Acquiring hardwareAs we explained previously, one goal of this demo was to make it affordable for developers to reproduce. For that reason we used Dobot Magician, a commodity robot arm product priced at around $1,500. You would only need to spend $1,000 more to buy the other hardware components, such as a Linux PC for the controller and a documents camera. (You can find the complete list of hardware components on the GitHub repo.) The robot arm exposes an API and we implemented a driver to control the arm with its serial communication protocol. Also, our software includes various tools for calibration, setup and debugging to ensure reliability and stability.
Challenges on-siteWhen operating the demo for Google Cloud Next and Google I/O, we faced a few challenges from which you could learn in your own project:
- Light reflection: some captured images included light reflection on the candy packages, which made high image-recognition accuracy difficult. To address this issue, you'd need to include a couple of packages of the same candy for the learning mode.

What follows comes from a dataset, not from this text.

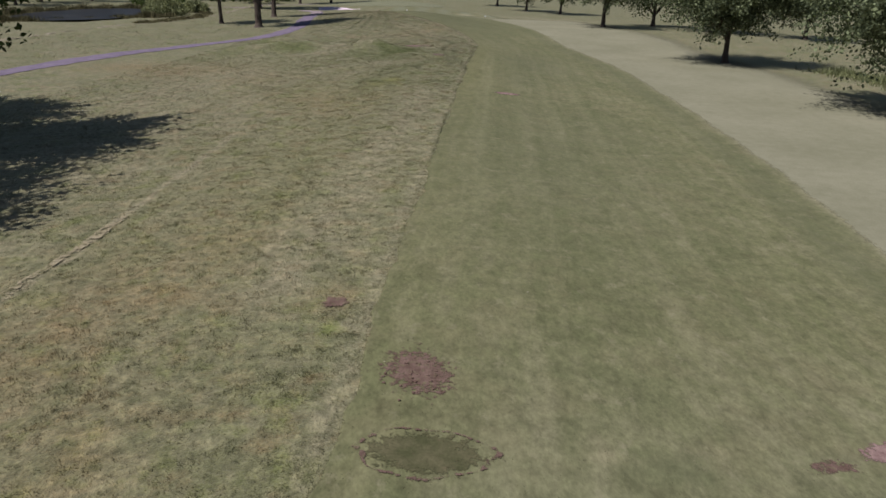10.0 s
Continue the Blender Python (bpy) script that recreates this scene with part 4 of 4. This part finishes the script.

- Sunlight or spotlight: strong sunlight on the table prevented the demo from working properly.
- Environmental sound: the event venues were comparatively noisy, making voice recognition difficult. The demo is designed to rely on an internal microphone in a tablet, but we had to add an external microphone due to the noisy environment.
- Choosing easy-to-pick candies: the robot arm’s suction cup can pick up an object from the table fairly easily but it also limits what objects can be used (a flat, level face is required). So, we spent some time searching the grocery store for easy-to-pick snacks.
- Everybody loves learning mode: we didn't expect that people would want to use the learning mode, as it takes at least five minutes to run. In reality, many people quickly realized how fun it is to teach the robot arm what to do! So, we made the learning-mode experience much smoother.